Creating Extended Engine Images

Cloudera Data Science Workbench allows site administrators and project administrators to install libraries and add other dependencies to the base Docker image that ships with Cloudera Data Science Workbench.

To do this, you will need to build a new custom engine image with the libraries you require, using the Cloudera Data Science Workbench engine as the base image. Site administrators can then whitelist the new image for use in projects, and project administrators can allow the new white-listed image to be used for their projects. For a complete example, see Example: MeCab.

Related Resources:

Limitations

  • Cloudera Data Science Workbench only supports custom extended engines that are based on the Cloudera Data Science Workbench base image.

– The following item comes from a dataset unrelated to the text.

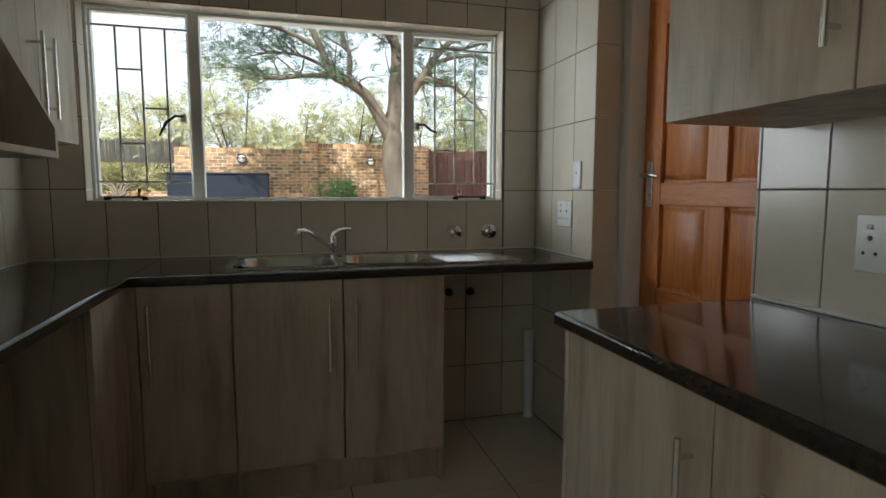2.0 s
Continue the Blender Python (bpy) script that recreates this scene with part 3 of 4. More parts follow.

  • Cloudera Data Science Workbench does not support pulling images from registries that require Docker credentials.

  • Cloudera Data Science Workbench does not support creation of custom engines larger than 10 GB.

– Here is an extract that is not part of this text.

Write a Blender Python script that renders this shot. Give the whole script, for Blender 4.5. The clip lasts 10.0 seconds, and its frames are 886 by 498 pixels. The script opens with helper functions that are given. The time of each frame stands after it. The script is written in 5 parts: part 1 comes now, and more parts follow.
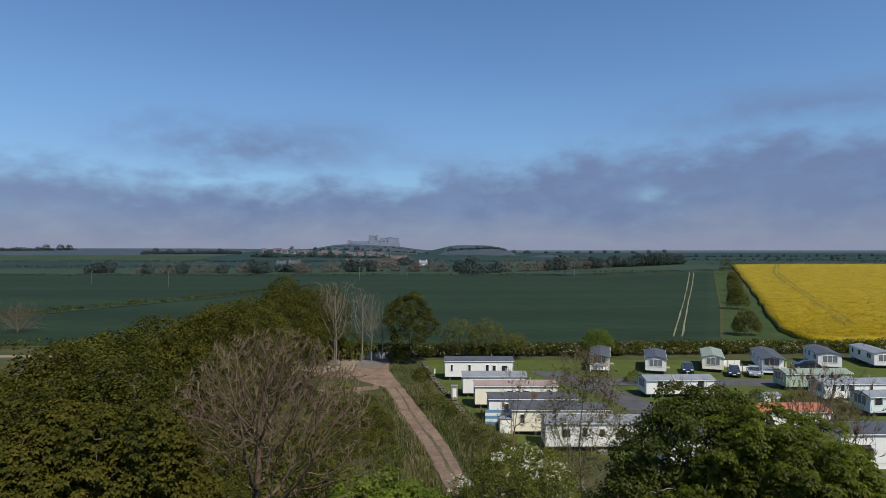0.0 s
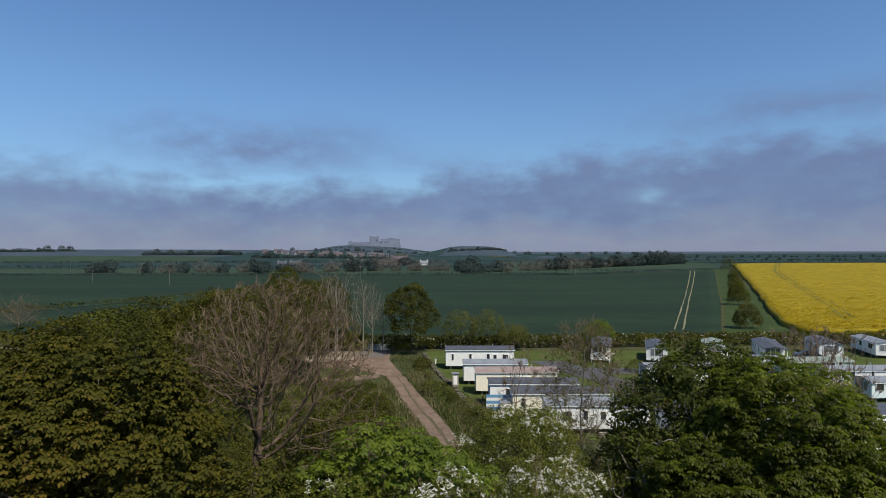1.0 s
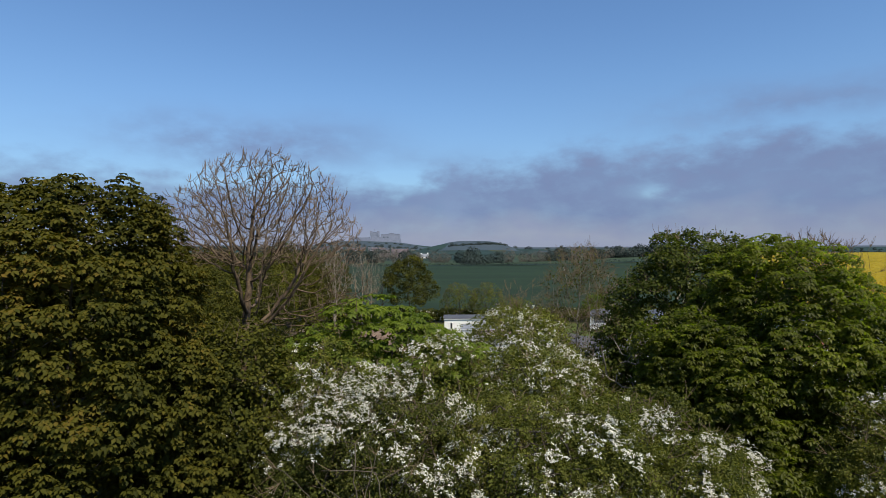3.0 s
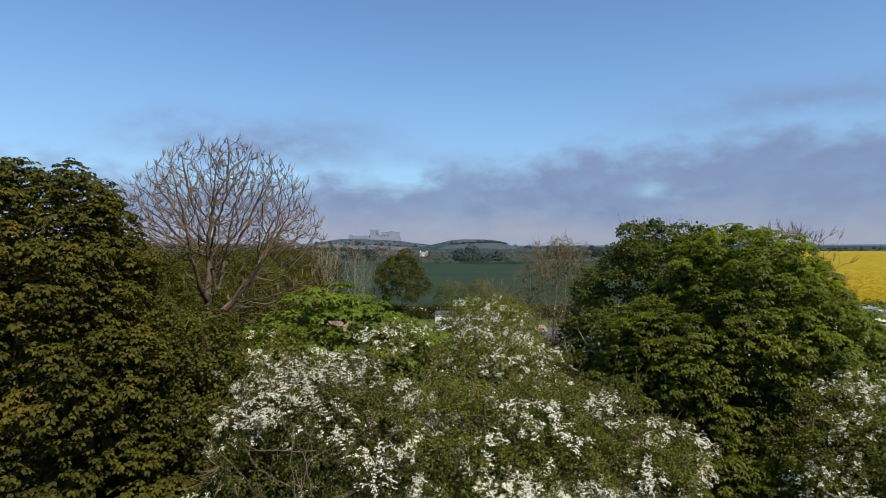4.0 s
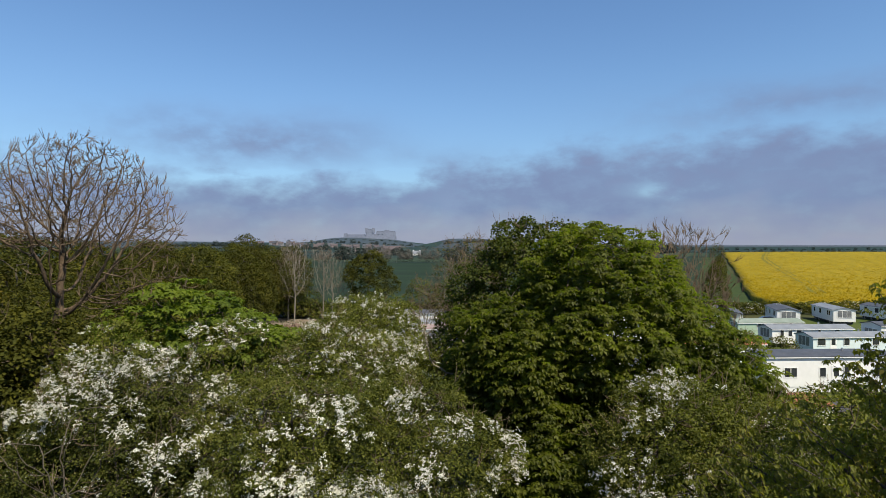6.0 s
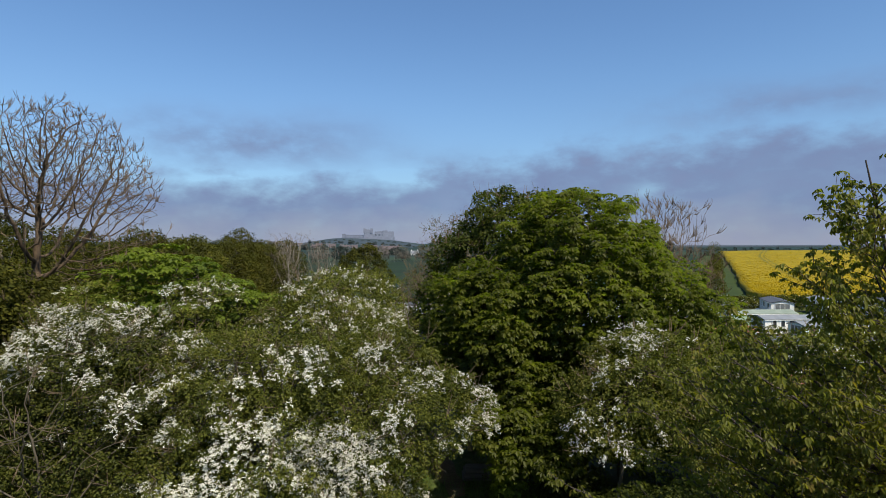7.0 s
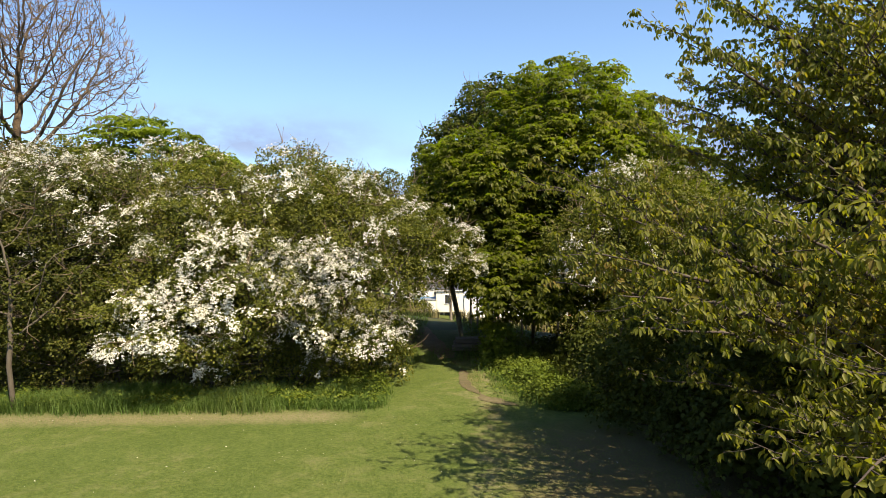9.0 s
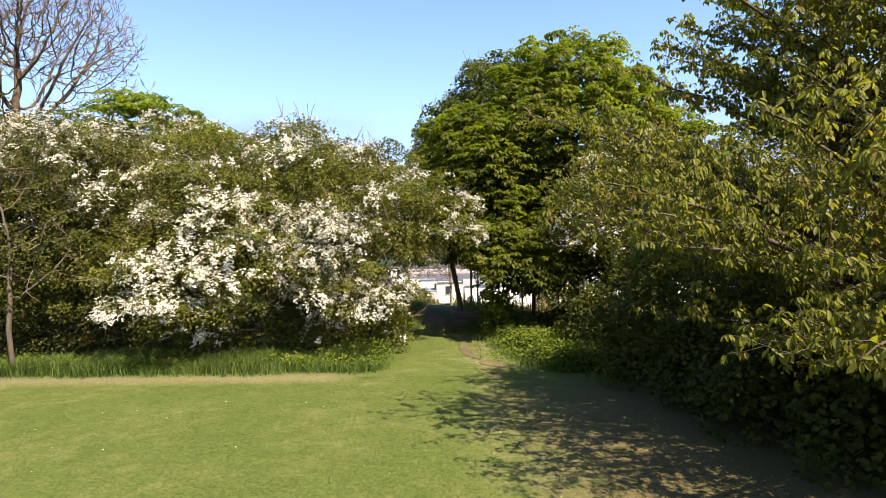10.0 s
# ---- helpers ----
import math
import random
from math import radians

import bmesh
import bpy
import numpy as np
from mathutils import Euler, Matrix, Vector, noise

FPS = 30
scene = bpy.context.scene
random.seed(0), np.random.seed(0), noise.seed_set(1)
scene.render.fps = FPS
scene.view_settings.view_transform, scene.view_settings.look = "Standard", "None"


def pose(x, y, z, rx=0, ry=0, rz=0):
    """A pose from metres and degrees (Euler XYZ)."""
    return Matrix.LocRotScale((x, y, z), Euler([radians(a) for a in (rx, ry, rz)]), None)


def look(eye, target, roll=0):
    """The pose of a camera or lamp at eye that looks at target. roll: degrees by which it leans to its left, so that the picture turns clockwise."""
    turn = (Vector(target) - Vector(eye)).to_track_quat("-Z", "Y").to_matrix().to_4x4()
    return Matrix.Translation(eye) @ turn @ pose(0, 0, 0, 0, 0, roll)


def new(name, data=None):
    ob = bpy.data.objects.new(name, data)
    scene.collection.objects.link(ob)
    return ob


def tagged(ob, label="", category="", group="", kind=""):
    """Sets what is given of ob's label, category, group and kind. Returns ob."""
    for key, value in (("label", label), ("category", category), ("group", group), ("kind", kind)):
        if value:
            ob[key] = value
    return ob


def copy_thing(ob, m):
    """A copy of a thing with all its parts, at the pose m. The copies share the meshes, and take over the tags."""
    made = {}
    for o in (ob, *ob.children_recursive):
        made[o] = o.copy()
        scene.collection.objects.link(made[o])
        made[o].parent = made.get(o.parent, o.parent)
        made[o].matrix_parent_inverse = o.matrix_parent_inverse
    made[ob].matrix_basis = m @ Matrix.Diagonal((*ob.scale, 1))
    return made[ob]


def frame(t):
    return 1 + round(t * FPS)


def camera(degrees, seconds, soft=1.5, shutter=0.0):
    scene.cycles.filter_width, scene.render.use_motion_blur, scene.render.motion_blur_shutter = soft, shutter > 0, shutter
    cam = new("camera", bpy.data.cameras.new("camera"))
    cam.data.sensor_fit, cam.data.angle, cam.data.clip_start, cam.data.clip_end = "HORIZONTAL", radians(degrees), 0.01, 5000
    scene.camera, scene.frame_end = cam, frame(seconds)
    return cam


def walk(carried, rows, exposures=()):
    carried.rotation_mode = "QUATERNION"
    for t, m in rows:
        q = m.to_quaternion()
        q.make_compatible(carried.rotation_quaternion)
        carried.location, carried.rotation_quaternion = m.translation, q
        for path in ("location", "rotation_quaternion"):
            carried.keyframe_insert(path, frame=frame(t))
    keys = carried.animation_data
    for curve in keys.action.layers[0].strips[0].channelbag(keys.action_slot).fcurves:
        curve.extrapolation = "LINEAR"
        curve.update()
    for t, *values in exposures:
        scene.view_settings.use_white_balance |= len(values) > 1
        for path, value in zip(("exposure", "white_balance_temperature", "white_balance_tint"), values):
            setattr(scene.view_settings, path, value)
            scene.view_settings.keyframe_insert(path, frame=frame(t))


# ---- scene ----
cam = camera(73.9, 10.0, soft=0.8)
ROWS = [
    (0.0, 0.000, 0.000, 21.000, 0.00, 0.00, -0.00),
    (0.5, -0.010, -0.034, 20.230, 0.03, 0.11, 0.04),
    (1.0, -0.016, -0.032, 19.022, 0.07, 0.16, 0.05),
    (1.5, 0.020, -0.011, 17.774, 0.10, 0.15, 0.06),
    (2.0, 0.104, 0.084, 16.496, 0.11, 0.13, 0.20),
    (2.5, 0.140, 0.244, 15.282, 0.14, -0.02, 0.31),
    (4.0, 1.820, 0.260, 14.174, 0.18, -0.33, 0.22),
    (4.5, 3.138, 0.285, 14.162, 0.15, -0.34, 0.09),
    (5.0, 4.620, 0.262, 14.136, 0.12, -0.41, 0.00),
    (5.5, 6.086, 0.235, 14.154, -0.03, -0.44, -0.05),
    (7.0, 7.810, 0.233, 12.766, -0.23, -0.34, 0.11),
    (7.5, 8.010, 0.333, 11.396, -0.28, -0.37, 0.30),
    (8.0, 8.098, 0.419, 10.418, -0.28, -0.41, 0.37),
    (8.5, 8.146, 0.502, 9.152, -0.33, -0.49, 0.45),
    (9.0, 8.172, 0.597, 8.300, -0.28, -0.60, 0.55),
    (9.5, 8.178, 0.629, 7.828, -0.29, -0.65, 0.59),
    (10.0, 8.156, 0.625, 7.502, -0.27, -0.77, 0.66),
]
walk(cam, [(t, pose(x, y, z, 90 + pitch, roll, yaw)) for t, x, y, z, yaw, pitch, roll in ROWS],
     exposures=((0, 0.2, 6550, 10), (2.5, 0.35, 6600, 10), (4.0, 0.63, 7000, 9), (5.5, 0.58, 7000, 9), (7.0, 0.5, 6850, 9), (7.6, 0.58, 7050, 9), (8.2, 0.82, 7500, 10), (8.6, 1.16, 8100, 11), (9.0, 1.38, 8050, 13), (9.5, 1.58, 7950, 15), (10.0, 1.70, 7850, 18)))

# ---------------------------------------------------------------- light
SUN_AZ, SUN_EL = 143.0, 54.0          # degrees clockwise from +y, and up
world = bpy.data.worlds.new("world")
scene.world = world
world.use_nodes = True
wn, wl = world.node_tree.nodes, world.node_tree.links
wn.clear()


def wmath(op, a, b=None, clamp=False):
    n = wn.new("ShaderNodeMath")
    n.operation, n.use_clamp = op, clamp
    for i, x in enumerate((a, b)):
        if x is None:
            continue
        if isinstance(x, (int, float)):
            n.inputs[i].default_value = x
        else:
            wl.new(x, n.inputs[i])
    return n.outputs[0]


def wmix(fac, a, b, blend="MIX"):
    n = wn.new("ShaderNodeMix")
    n.data_type, n.blend_type = "RGBA", blend
    for i, x in ((0, fac), (6, a), (7, b)):
        if isinstance(x, (int, float)):
            n.inputs[i].default_value = x
        elif isinstance(x, tuple):
            n.inputs[i].default_value = (*x, 1)
        else:
            wl.new(x, n.inputs[i])
    return n.outputs[2]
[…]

    For the complete list, see Known Issues and Limitations: Engines.

Example: MeCab

This section demonstrates how to extend the Cloudera Data Science Workbench base engine image to include the MeCab (a Japanese text tokenizer) library.

This is a sample Dockerfile that adds MeCab to the Cloudera Data Science Workbench base image.

# Dockerfile

FROM docker.repository.cloudera.com/cdsw/engine:4
RUN apt-get update && \
    apt-get install -y -q mecab \
                          libmecab-dev \
                          mecab-ipadic-utf8 && \
    apt-get clean && \
    rm -rf /var/lib/apt/lists/*
RUN cd /tmp && \
    git clone --depth 1 https://github.com/neologd/mecab-ipadic-neologd.git && \
    /tmp/mecab-ipadic-neologd/bin/install-mecab-ipadic-neologd -y -n -p /var/lib/mecab/dic/neologd && \
    rm -rf /tmp/mecab-ipadic-neologd
RUN pip install --upgrade pip
RUN pip install mecab-python==0.996
To use this image on your Cloudera Data Science Workbench project, perform the following steps.
  1. Build a new image with the Dockerfile.
    docker build --network=host -t <company-registry>/user/cdsw-mecab:latest . -f Dockerfile
  2. Push the image to your company's Docker registry.
    docker push <company-registry>/user/cdsw-mecab:latest
  3. Whitelist the image, <company-registry>/user/cdsw-mecab:latest. Only a site administrator can do this.
    1. Log in as a site administrator.
    2. Click Admin.
    3. Go to the Engines tab.
    4. Add <company-registry>/user/cdsw-mecab:latest to the list of whitelisted engine images.
  4. Make the whitelisted image available to your project. Only a project administrator can do this.
    1. Go to the project Settings page.
    2. Click Engines.
    3. Select company-registry/user/cdsw-mecab:latest from the dropdown list of available Docker images. Sessions and jobs you run in your project will now have access to this custom image.